If you only watched the Tampa Bay Lightning’s highlights this year, you may think that the team is either ready to breeze through the playoffs, or are a struggling group that will get swept out of the first round. On a surface level, that is the kind of season it has been for the Bolts, with the team having a dominant first half of the season capped off by a very average to bad looking second half. With the regular season reaching it’s waining last few games, many out there who do not watch the Lightning on a nightly basis could use some context about their early season success and recent struggles before we reach the playoffs.
Lightning Early Season Carried by Skill & Luck…
At the start of the 2017-18 season, the Lightning were, simply put, on fire offensively. Everyone in the line-up, from superstars like Nikita Kucherov and Steven Stamkos to rookies like Yanni Gourde and Mikhail Sergachev, were scoring at an unsustainably high rate. For weeks at a time, it felt like the team could just score at will on anyone in the league with their perfect passing and shooting. Along with this high shooting percentage was the standout play of goaltender Andrei Vasilevskiy who, for the first half of the season, was arguably the top goalie in the NHL, and you had a team that looked untouchable to the rest of the league.

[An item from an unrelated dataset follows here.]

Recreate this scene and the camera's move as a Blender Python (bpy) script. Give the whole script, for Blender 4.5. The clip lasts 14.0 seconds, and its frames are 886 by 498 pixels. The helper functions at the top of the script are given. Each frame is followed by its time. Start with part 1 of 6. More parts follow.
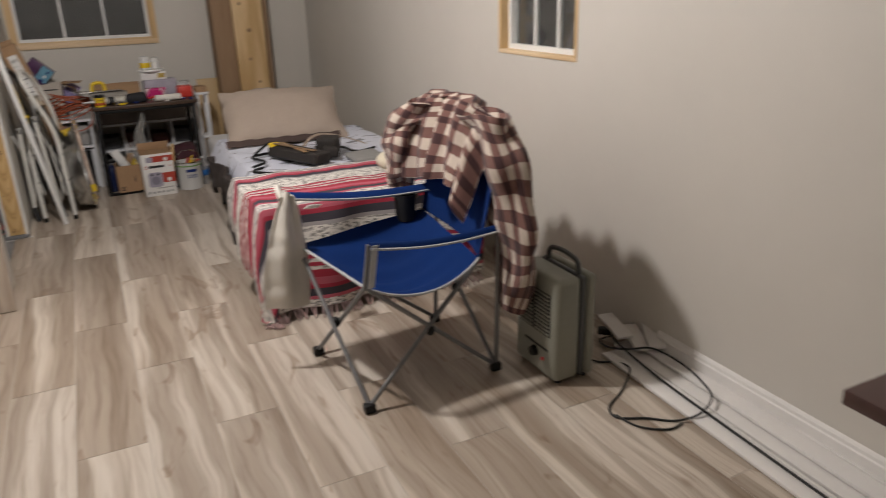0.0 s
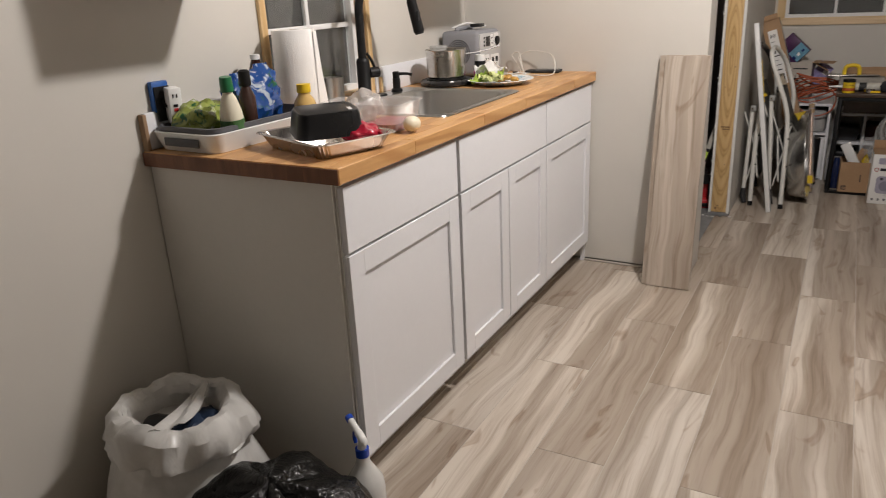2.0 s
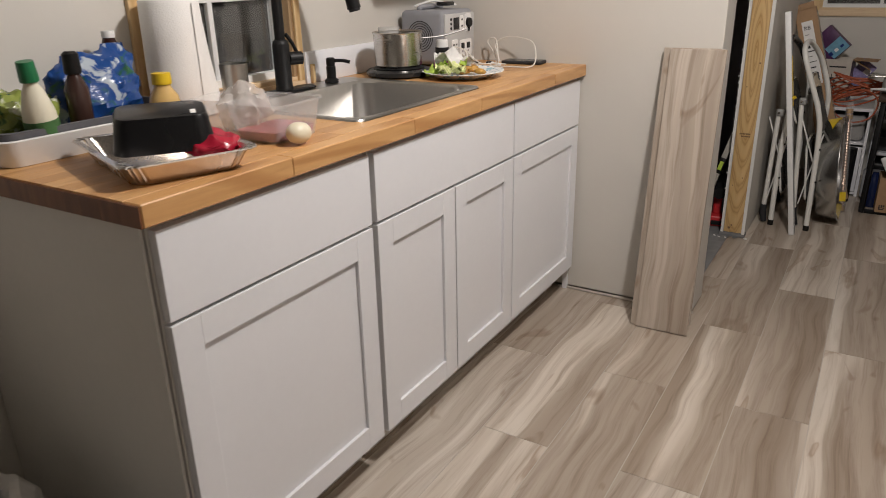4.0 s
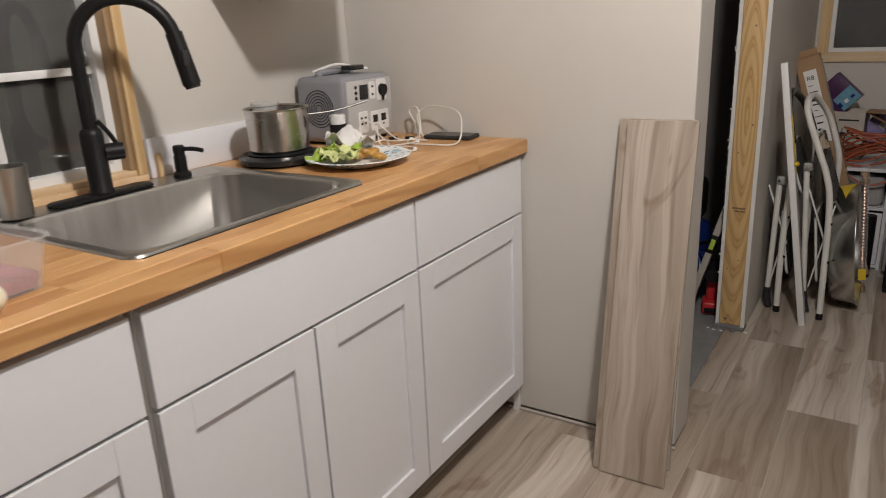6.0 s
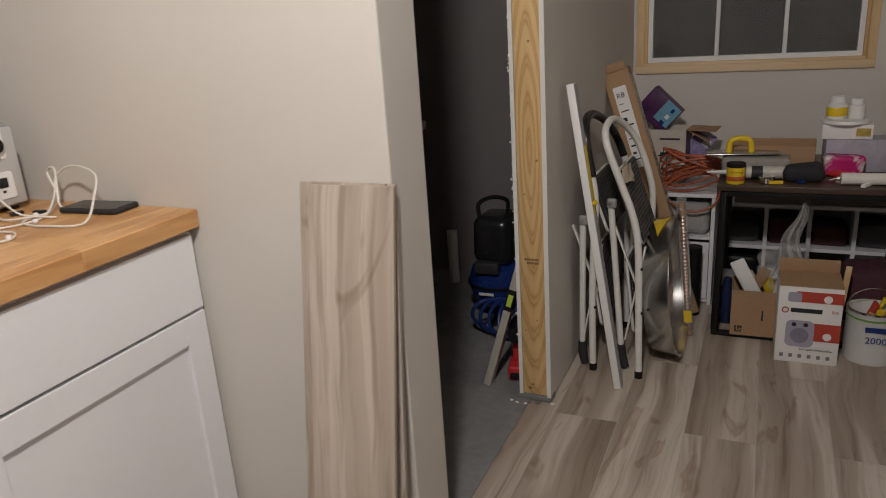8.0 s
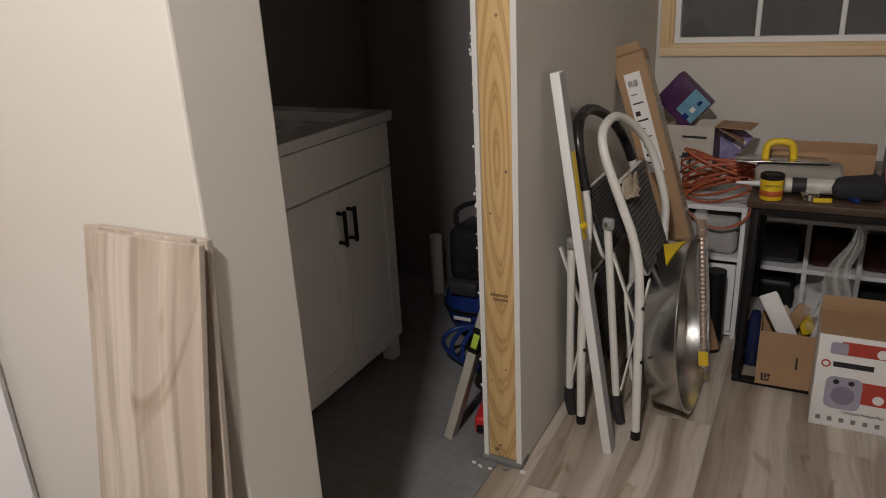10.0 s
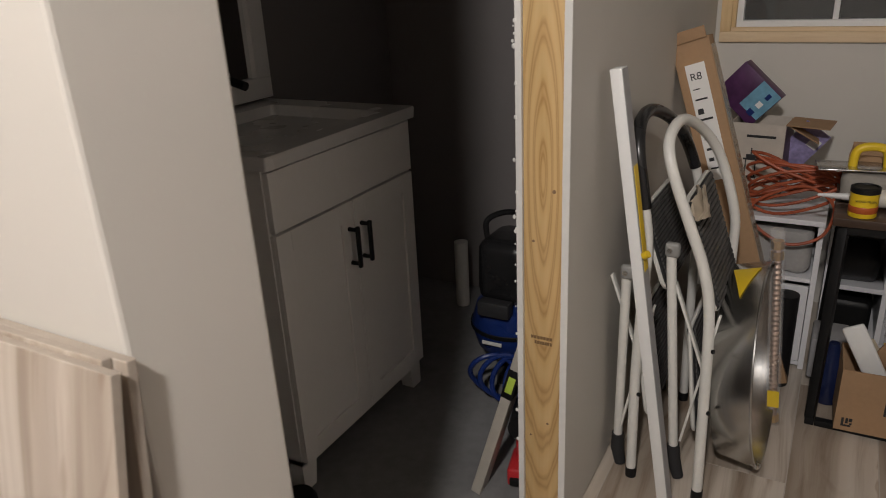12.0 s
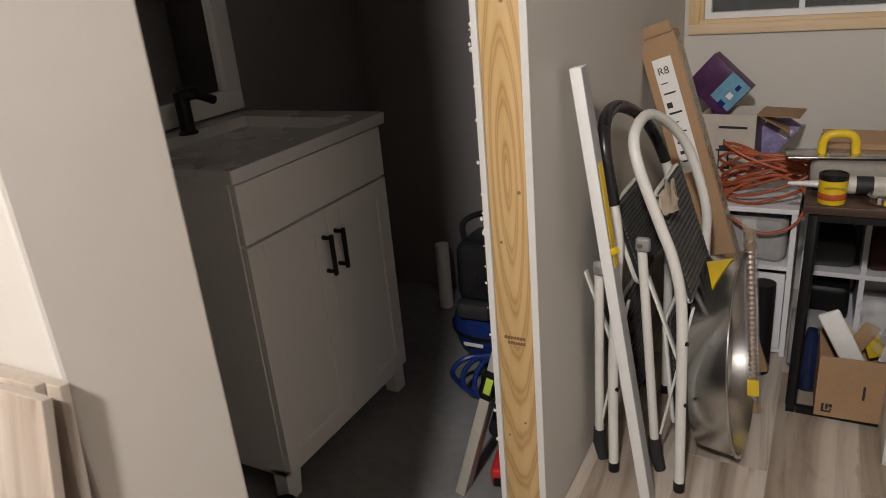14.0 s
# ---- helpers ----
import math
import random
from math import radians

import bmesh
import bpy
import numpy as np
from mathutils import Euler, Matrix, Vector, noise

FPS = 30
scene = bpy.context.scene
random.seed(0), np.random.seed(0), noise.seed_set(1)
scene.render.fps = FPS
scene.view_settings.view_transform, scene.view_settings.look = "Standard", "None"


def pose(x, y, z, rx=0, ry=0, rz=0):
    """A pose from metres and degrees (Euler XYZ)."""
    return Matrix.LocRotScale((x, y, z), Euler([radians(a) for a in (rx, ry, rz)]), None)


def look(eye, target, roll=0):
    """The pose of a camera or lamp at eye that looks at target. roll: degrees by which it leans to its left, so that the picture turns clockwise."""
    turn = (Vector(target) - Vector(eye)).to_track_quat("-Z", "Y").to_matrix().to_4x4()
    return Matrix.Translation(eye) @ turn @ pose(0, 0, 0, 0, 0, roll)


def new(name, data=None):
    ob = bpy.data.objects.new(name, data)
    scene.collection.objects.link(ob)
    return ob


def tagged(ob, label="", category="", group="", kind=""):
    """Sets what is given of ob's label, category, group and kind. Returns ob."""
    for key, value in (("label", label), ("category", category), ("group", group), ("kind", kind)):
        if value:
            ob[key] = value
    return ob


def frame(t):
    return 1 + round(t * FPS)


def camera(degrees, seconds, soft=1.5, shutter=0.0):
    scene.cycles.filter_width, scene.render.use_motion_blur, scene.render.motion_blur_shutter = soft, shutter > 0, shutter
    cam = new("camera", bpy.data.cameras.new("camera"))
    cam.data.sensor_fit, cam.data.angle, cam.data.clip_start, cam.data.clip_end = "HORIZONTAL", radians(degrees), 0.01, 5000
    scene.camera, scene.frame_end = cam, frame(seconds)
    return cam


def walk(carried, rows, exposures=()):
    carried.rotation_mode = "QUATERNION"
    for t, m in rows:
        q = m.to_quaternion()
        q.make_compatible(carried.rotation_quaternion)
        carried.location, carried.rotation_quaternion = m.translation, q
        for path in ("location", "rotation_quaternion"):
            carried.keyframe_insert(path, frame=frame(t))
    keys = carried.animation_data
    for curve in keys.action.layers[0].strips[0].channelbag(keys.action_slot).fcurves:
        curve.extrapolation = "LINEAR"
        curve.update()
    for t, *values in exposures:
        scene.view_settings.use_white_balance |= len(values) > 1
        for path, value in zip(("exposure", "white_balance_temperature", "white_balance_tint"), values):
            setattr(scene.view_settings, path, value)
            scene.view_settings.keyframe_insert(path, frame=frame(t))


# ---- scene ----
cam = camera(63.6, 14.0, soft=0.95, shutter=0.3)
PATH = [
    (0, (-0.037, 0.182, 1.312), (0.772, 1.875, 0.618), -1.8),
    (0.5, (-0.097, 0.315, 1.299), (0.313, 2.143, 0.599), -1.8),
    (0.9, (-0.125, 0.422, 1.277), (-0.131, 2.301, 0.594), -4.3),
    (1, (-0.129, 0.449, 1.274), (-0.24, 2.325, 0.59), -4.6),
    (1.5, (-0.08, 0.529, 1.274), (-0.752, 2.289, 0.603), -4.4),
    (2, (-0.012, 0.615, 1.284), (-0.941, 2.253, 0.607), -2.8),
    (2.5, (-0.006, 0.711, 1.278), (-1.006, 2.294, 0.575), -2.9),
    (2.7, (-0.025, 0.773, 1.271), (-0.969, 2.387, 0.56), -1.8),
    (4.8, (-0.083, 1.527, 1.233), (-1.087, 3.104, 0.522), -1.4),
    (5, (-0.114, 1.594, 1.255), (-1.13, 3.196, 0.621), -2.4),
    (5.5, (-0.145, 1.726, 1.259), (-1.171, 3.329, 0.645), -2.7),
    (6, (-0.087, 1.925, 1.261), (-1.116, 3.528, 0.65), -2.7),
    (6.5, (-0.028, 2.098, 1.261), (-1.048, 3.705, 0.648), -3.2),
    (7, (-0.027, 2.315, 1.266), (-0.929, 3.99, 0.65), -3.7),
    (7.5, (0.019, 2.521, 1.258), (-0.766, 4.258, 0.653), -5.0),
    (8, (0.096, 2.702, 1.267), (-0.701, 4.431, 0.656), -3.8),
    (8.2, (0.117, 2.765, 1.263), (-0.686, 4.49, 0.648), -3.8),
    (10.3, (0.09, 3.312, 1.24), (-0.815, 4.95, 0.534), -2.7),
    (10.5, (0.061, 3.337, 1.237), (-0.857, 4.96, 0.514), -2.7),
    (11, (-0.044, 3.394, 1.244), (-0.956, 5.019, 0.518), -3.2),
    (11.5, (-0.107, 3.461, 1.235), (-0.996, 5.093, 0.497), -4.1),
    (12, (-0.074, 3.546, 1.247), (-0.995, 5.164, 0.515), -2.9),
    (12.5, (-0.037, 3.592, 1.244), (-0.963, 5.207, 0.513), -3.1),
    (13, (-0.034, 3.562, 1.255), (-0.961, 5.176, 0.525), -5.5),
    (13.5, (-0.041, 3.541, 1.255), (-0.961, 5.16, 0.526), -6.0),
    (14, (-0.026, 3.568, 1.252), (-0.934, 5.194, 0.522), -5.2),
]
EXPOSURES = [(0, 0.33), (0.6, 0.18), (1.2, 0.25), (2.5, 0.24), (5.0, -0.07), (7.0, -0.10), (8.2, 0.02), (10.3, 0.24), (11.4, 0.30), (12.0, 0.34), (12.5, 0.64), (13.0, 0.70), (14.0, 0.70)]
walk(cam, [(t, look(eye, target, roll)) for t, eye, target, roll in PATH], EXPOSURES)

# ---- light: one unseen lamp set from the cast shadows, night outside ----
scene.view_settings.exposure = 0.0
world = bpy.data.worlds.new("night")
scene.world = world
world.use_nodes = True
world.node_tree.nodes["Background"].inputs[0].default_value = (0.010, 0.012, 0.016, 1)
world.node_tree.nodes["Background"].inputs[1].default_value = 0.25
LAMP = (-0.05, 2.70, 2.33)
lamp_data = bpy.data.lights.new("unseen_lamp_light", "POINT")
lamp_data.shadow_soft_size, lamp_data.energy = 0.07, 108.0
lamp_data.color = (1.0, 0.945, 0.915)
lamp = new("unseen_lamp_light", lamp_data)
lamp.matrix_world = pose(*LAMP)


# ---- materials ----
def nodes_of(name):
    m = bpy.data.materials.new(name)
    m.use_nodes = True
    nt = m.node_tree
    return m, nt, nt.nodes["Principled BSDF"]


def link(nt, a, b):
    nt.links.new(a, b)


def ramp(nt, fac, stops):
    r = nt.nodes.new("ShaderNodeValToRGB")
    while len(r.color_ramp.elements) < len(stops):
        r.color_ramp.elements.new(0.5)
    for e, (p, c) in zip(r.color_ramp.elements, stops):
        e.position, e.color = p, (*c, 1)
    link(nt, fac, r.inputs[0])
    return r.outputs[0]


def noise_node(nt, vec, scale, detail=4.0, rough=0.55, distort=0.0):
    n = nt.nodes.new("ShaderNodeTexNoise")
    n.inputs["Scale"].default_value, n.inputs["Detail"].default_value = scale, detail
    n.inputs["Roughness"].default_value, n.inputs["Distortion"].default_value = rough, distort
    link(nt, vec, n.inputs["Vector"])
    return n.outputs["Fac"]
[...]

As teams slowly understood their gameplan, however, they were able to get into the shooting and passing lanes that players like Kucherov and Stamkos preferred, slowing down their scoring acumen. This didn’t hurt the Lightning in short term, though, as secondary scorers like all-star Brayden Point, Tyler Johnson, and even Chris Kunitz helped pick up the slack on a nightly basis. There was no lead the Lightning were afraid of, with the team often coming back from being down two or three goals to win in the third period or overtime.
This high-level of play continued all the way through the trade deadline when the Bolts were still looking like the team to beat in the NHL. By making the big trade for Ryan McDonagh and J.T. Miller, it appeared that general manager Steve Yzerman was ready to go all in on the Stanley Cup this season.
…Then the Lightning Returned to Earth
After their consistent success throughout the first two-thirds of the season, March was a difficult reality check for the Lightning. In one month, all of the hard work the Lightning put in to become one of the top teams in the league slowly started to unravel. After experiencing a somewhat unimpressive 10-game point streak that included seven overtime games at the start of the month, the Lightning hit a wall. Since Mar. 10th, they have gone 4-6-0, experiencing two losses to their division rival Boston Bruins in route to losing their grip on first place in the Atlantic.
Had this stretch of play occurred back in November, it largely would not have mattered in the grand scheme of the season. Teams experience highs and lows throughout a season, and a 4-6 record really isn’t the end of the world under most circumstances. However, it’s the way that the Lightning have been winning and losing these games that is concerning for the team.
Suddenly, everyone on the team has gone cold. Not only are they shooting poorly, hitting crossbars or shanking easy goals wide of the net; they are just looking slow and borderline uninterested at times throughout this stretch. The Lightning have had trouble playing complete games this season, oftentimes only having to put in two periods or less of hard play in order to put a game out of reach of their opponents. This bad habit has continued throughout the year, leading the team to be down by a goal or two before they start really playing.
Lightning Have No Time to Waste Before the Postseason
With just days left in the regular season, the Lightning are quickly running out of time to fix their March struggles. It’s not that this team can’t work out of this funk heading into the postseason, it just seems like they know how to right now. They keep making the same mistakes in the defensive zone, failing to clear or attempting to make a cute passing play that worked at the start of the season but now leaves the opponent with a free shot on Vasilevksiy. Besides this, their penalty kill ranks 26th in the league, so when the team takes a penalty, it often leads to a goal against.
The only good news for the Lightning is that they aren’t fighting for their playoff lives this season. Over the last few years, they needed to be perfect in March to even qualify for the postseason. By playing so well at the start of the year, they afforded themselves some room to make mistakes and still be securely in the playoffs. Ultimately that is all that matters to the team, as winning the Atlantic division is no guarantee of future success. However, if the Lightning aren’t able to find their mid-season form again, it will be a quick first-round exit for a team that was considered Stanely Cup favorites just a few weeks ago.